**EXERCISE OBJECTIVE**
Below are entries to be transcribed exactly; exclude the pictures from the copy.

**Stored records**
## Start
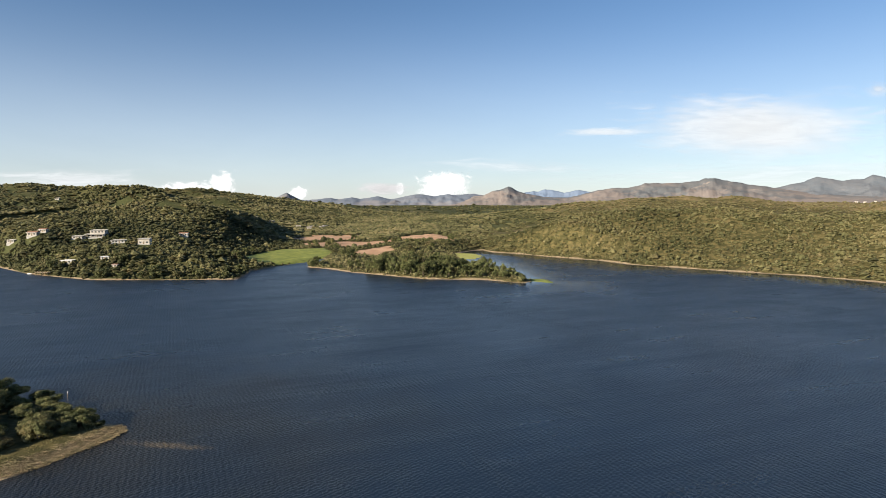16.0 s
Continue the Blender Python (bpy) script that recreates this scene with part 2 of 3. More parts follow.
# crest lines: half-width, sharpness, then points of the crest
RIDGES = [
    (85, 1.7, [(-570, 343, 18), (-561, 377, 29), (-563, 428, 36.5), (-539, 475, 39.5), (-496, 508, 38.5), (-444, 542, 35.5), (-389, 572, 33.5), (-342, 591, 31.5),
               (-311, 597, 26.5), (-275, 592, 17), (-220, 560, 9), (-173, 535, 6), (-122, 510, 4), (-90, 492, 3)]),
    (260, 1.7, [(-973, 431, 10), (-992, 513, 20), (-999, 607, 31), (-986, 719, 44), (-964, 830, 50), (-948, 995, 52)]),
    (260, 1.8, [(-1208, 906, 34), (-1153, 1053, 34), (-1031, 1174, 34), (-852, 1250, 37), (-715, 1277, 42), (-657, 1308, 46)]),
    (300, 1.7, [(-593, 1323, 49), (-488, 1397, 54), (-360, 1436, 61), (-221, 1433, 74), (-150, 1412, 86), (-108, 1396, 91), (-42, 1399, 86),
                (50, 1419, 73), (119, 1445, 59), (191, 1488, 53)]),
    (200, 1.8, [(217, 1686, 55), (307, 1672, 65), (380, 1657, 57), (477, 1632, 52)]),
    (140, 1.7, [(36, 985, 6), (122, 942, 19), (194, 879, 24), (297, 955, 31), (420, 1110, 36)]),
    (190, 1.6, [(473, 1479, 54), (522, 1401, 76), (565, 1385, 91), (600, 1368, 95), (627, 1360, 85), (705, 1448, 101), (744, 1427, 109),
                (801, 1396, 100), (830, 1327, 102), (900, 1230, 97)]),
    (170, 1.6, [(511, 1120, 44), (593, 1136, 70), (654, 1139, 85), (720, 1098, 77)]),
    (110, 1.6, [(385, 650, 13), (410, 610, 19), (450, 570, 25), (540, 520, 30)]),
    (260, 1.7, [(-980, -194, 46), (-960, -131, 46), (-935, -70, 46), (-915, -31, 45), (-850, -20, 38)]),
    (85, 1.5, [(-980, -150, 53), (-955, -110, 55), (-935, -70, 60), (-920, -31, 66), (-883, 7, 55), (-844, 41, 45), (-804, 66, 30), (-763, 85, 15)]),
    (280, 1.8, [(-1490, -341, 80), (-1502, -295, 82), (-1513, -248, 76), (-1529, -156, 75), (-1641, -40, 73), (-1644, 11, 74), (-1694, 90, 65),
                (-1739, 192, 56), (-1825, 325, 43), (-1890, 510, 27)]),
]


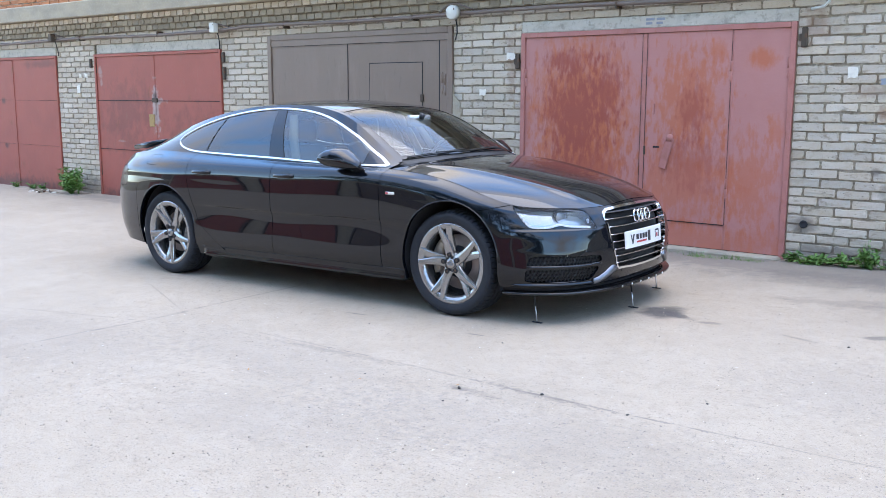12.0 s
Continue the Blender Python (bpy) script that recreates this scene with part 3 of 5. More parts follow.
## End
**EXPECTED OUTPUT**
16.0 s
Continue the Blender Python (bpy) script that recreates this scene with part 2 of 3. More parts follow.
# crest lines: half-width, sharpness, then points of the crest
RIDGES = [
    (85, 1.7, [(-570, 343, 18), (-561, 377, 29), (-563, 428, 36.5), (-539, 475, 39.5), (-496, 508, 38.5), (-444, 542, 35.5), (-389, 572, 33.5), (-342, 591, 31.5),
               (-311, 597, 26.5), (-275, 592, 17), (-220, 560, 9), (-173, 535, 6), (-122, 510, 4), (-90, 492, 3)]),
    (260, 1.7, [(-973, 431, 10), (-992, 513, 20), (-999, 607, 31), (-986, 719, 44), (-964, 830, 50), (-948, 995, 52)]),
    (260, 1.8, [(-1208, 906, 34), (-1153, 1053, 34), (-1031, 1174, 34), (-852, 1250, 37), (-715, 1277, 42), (-657, 1308, 46)]),
    (300, 1.7, [(-593, 1323, 49), (-488, 1397, 54), (-360, 1436, 61), (-221, 1433, 74), (-150, 1412, 86), (-108, 1396, 91), (-42, 1399, 86),
                (50, 1419, 73), (119, 1445, 59), (191, 1488, 53)]),
    (200, 1.8, [(217, 1686, 55), (307, 1672, 65), (380, 1657, 57), (477, 1632, 52)]),
    (140, 1.7, [(36, 985, 6), (122, 942, 19), (194, 879, 24), (297, 955, 31), (420, 1110, 36)]),
    (190, 1.6, [(473, 1479, 54), (522, 1401, 76), (565, 1385, 91), (600, 1368, 95), (627, 1360, 85), (705, 1448, 101), (744, 1427, 109),
                (801, 1396, 100), (830, 1327, 102), (900, 1230, 97)]),
    (170, 1.6, [(511, 1120, 44), (593, 1136, 70), (654, 1139, 85), (720, 1098, 77)]),
    (110, 1.6, [(385, 650, 13), (410, 610, 19), (450, 570, 25), (540, 520, 30)]),
    (260, 1.7, [(-980, -194, 46), (-960, -131, 46), (-935, -70, 46), (-915, -31, 45), (-850, -20, 38)]),
    (85, 1.5, [(-980, -150, 53), (-955, -110, 55), (-935, -70, 60), (-920, -31, 66), (-883, 7, 55), (-844, 41, 45), (-804, 66, 30), (-763, 85, 15)]),
    (280, 1.8, [(-1490, -341, 80), (-1502, -295, 82), (-1513, -248, 76), (-1529, -156, 75), (-1641, -40, 73), (-1644, 11, 74), (-1694, 90, 65),
                (-1739, 192, 56), (-1825, 325, 43), (-1890, 510, 27)]),
]


12.0 s
Continue the Blender Python (bpy) script that recreates this scene with part 3 of 5. More parts follow.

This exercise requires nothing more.